Col loro primo lavoro i Mastodon ci regalano 50 minuti di violenza a cavallo tra un selvaggio post-hardcore (Kelliher e Dailor furono membri dei Today Is the Day) e quella vena maggiormente "progressiva" che caratterizzerà il futuro prossimo della band (dove sarà evidente il ruolo di Hinds come main songwriter) mostrando con abilità eccezionale la fertilità della proposta di cui questo debutto acido, storto ed abrasivo quanto basta è alfiere.

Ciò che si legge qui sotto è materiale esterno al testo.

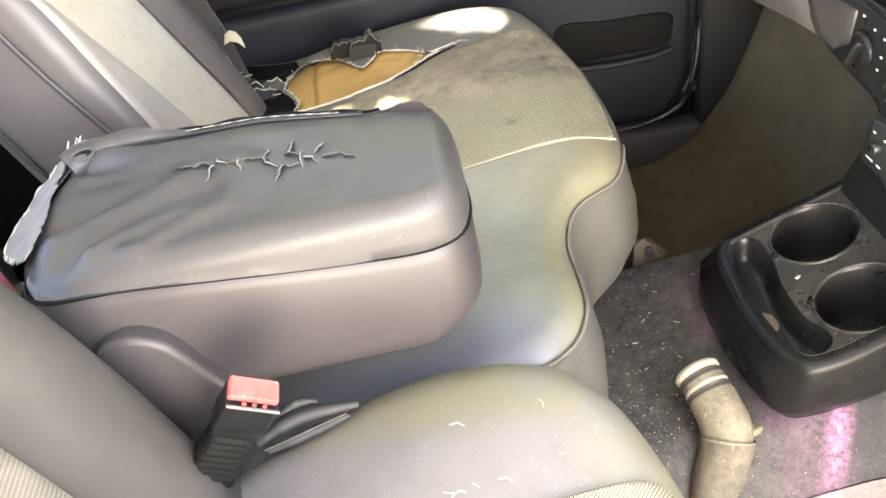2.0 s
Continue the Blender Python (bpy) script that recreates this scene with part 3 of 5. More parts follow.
seat_cloth = part("cloth_panel", solid(cloth_poly, 0.014, lambda x, y: seat_z(x, y) + 0.0018, [(0.0008, lambda w: w - 0.0008), (0.0012, lambda w: w - 0.008)], flat_xy, 0.001), FABRIC, bench, "woven grey cloth panel, rubbed brown and soiled")
SOOT = [(0.350, 1.131, 0.356, 1.129, 0.010, 1.0), (0.30, 1.11, 0.39, 1.10, 0.05, 0.35), (0.22, 1.18, 0.36, 1.17, 0.03, 0.3), (0.10, 1.13, 0.16, 1.15, 0.02, 0.3), (0.28, 0.975, 0.284, 0.975, 0.006, 0.7)]
for name in ("bare", "soot"):
    layer = seat_cloth.data.attributes.new(name, "FLOAT", "POINT")
    for v, d in zip(seat_cloth.data.vertices, layer.data):
        x, y = v.co.x + 0.15, v.co.y + 1.0
        d.value = stain_amount(x, y, SOOT) if name == "soot" else smooth_step(1.015, 1.10, y + 0.10 * smooth_step(0.20, 0.05, x) + 0.035 * wob(x, y, 6, 22))


def on_seat(points, n, lift, closed=False):
    return [Vector((p.x, p.y, seat_z(p.x, p.y) + lift)) for p in spline(points, n, closed)]


part("piping", tube(on_seat([(0.12, 0.897), (0.22, 0.899), (0.30, 0.902), (0.375, 0.902), (0.392, 0.90)], 40, 0.0016), 0.0013, 8), PIPING_TOP, bench, "thin cream piping")
part("piping", tube([Vector((p.x, p.y, seat_z(p.x, p.y) - 0.019)) for p in [q for q in offset(seat_outline, 0.0005) if q.x > 0.17 and q.y < 0.93][::-1]], 0.0022, 8), PIPING, bench, "frayed edge piping")
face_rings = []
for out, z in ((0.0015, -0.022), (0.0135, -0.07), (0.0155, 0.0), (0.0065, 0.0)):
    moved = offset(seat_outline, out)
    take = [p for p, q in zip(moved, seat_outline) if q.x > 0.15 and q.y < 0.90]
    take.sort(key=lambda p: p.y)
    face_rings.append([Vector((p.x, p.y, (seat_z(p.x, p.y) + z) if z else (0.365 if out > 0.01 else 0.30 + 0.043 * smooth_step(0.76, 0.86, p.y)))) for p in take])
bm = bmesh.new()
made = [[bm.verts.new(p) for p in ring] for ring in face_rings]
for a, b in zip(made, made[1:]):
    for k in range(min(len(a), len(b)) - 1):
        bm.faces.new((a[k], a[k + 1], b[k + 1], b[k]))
part("front_face", bm, VINYL_SHADED_FRONT, bench, "grey vinyl front, coloured darker for its shade")
part("seat_base", block((0.10, 0.95, 0.215), (0.36, 0.72, 0.16), 0.02), BLACK_DULL, bench, "black steel seat frame")
# ragged flaps and threads round the hole
rng = random.Random(4)
for i in range(len(rip)):
    p, q = rip[i], rip[(i + 1) % len(rip)]
    low = p.y < 1.172 + 0.25 * max(0.0, p.x - 0.06) + 0.012
    if not low and rng.random() < 0.12:
        continue
    a = Vector((p.x, p.y, seat_z(p.x, p.y) + 0.0015))
    b = Vector((q.x, q.y, seat_z(q.x, q.y) + 0.0015))
    mid = (a + b) / 2 + Vector((rng.uniform(-.001, .001), rng.uniform(-.001, .001), 0.001 * rng.random()))
    part("frayed_edge", tube([a, mid, b], (0.0011 if low else 0.0006) + 0.0007 * rng.random(), 6), FRAY, bench)
    if not low and rng.random() < 0.45:
        tip = a + Vector((rng.uniform(-.004, .004), rng.uniform(-.002, .006), 0.003 + 0.004 * rng.random()))
        part("loose_thread", tube([a, (a + tip) / 2 + Vector((0.001, 0, 0.001)), tip], 0.0004, 5), FRAY, bench)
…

Dopo l'ottimo debutto, la band di Atlanta incomincia con Leviathan la ridefinizione delle coordinate di un intero genere, dando una precisa idea di cosa significa fare metal nel XXI secolo, divenendo, non a caso, i capostipiti di quel filone sludge/prog che vedrà in band come Baroness o Kylesa dei buoni interpreti. Lo stile del disco segna uno sviluppo notevole rispetto al debut mettendo a frutto le innumerevoli influenze: Neurosis, Melvins e High on Fire su tutti.
Un grandissimo disco con canzoni spettacolari, ottima tecnica, sempre e solo funzionale alla struttura di brani caratterizzati da riff incalzanti, fraseggi e soli da urlo e un senso melodico di gran gusto che rende un disco di assimilazione tutt'atro che semplice estremamente godibile. L'inconfondibile Mastodon sound è servito.
Il più grande disco metal degli anni 2000. Dopo averci deliziato con le due uscite precedenti, i Mastodon di Crack in the Skye ci regalano il loro apice artistico in cui dimostrano tutto il loro strapotere tecnico e compositivo. Immortale.
Dopo il capolavoro, i Mastodon sfornano un album evidentemente più immediato, dalle strutture più lineari e con meno pretese. Il risultato è un buon album con innesti psichedelici e richiami settantiani. The Hunter è un'uscita che sa divertire, di certo più accessibile ma non priva di spunti stilistici di grande interesse. Capisco però che non sia una band per tutti. (7.5) P.S.: ottimi soli.
Un passo avanti rispetto al precedente, pur sviluppandone alcuni spunti stilistici. Articolato, vario e curato nei minimi dettagli per poter esaltare ogni soluzione. Viene riproposto un sound più aggressivo rispetto al precedente e la cosa non può che farmi gioire. L'aura epicheggiante, restituita soprattuto dalle vocals di Troy Sanders, del secondo e del terzo disco viene qui incorporata e rielaborata in canzoni composite in cui gusto melodico e riff abrasivi convivono perfettamente. (8)
Mi ci sono voluti anni per capire ed apprezzare questa band. Questo omonimo album che ha segnato il ritorno della band al suo doom sulfureo e melancolico è un'ottima prova che offre brani ricchi di melodie mai banali e atmosfere ottime. songwriting piusttosto ispirato.
Plumbeo è dire poco... un'altro ottimo disco, anche meglio dell'omonimo: ancora più oscuro e straziante.
Ricordo che nel 2009, a fine anno, nella mia personale classifica era secondo solo a Crack in the Skye. Riff possentissimi, assoli magnifici di MacKintosh e choruses eccezionali. Ispiratissimo.
Niente da dire, disco magnifico. Scritto, suonato e prodotto da Dio come al solito. Un pezzone meglio dell'altro, citarne alcuni oscurando gli altri è un delitto ma episodi come la opener, Fear of Impending Hell, Honesty in Death o la title track ti si stampano in mente in modo indelebile fin dal primo ascolto.
Purtroppo l'ultimo, per una delle mie band preferite. Dopo aver recuperato quello stampo più classicamente doom da WCD in poi, i TON ci regalano un ottimo, anche se prematuro, canto del cigno prima della scomparsa di Pete il 14 aprile 2010.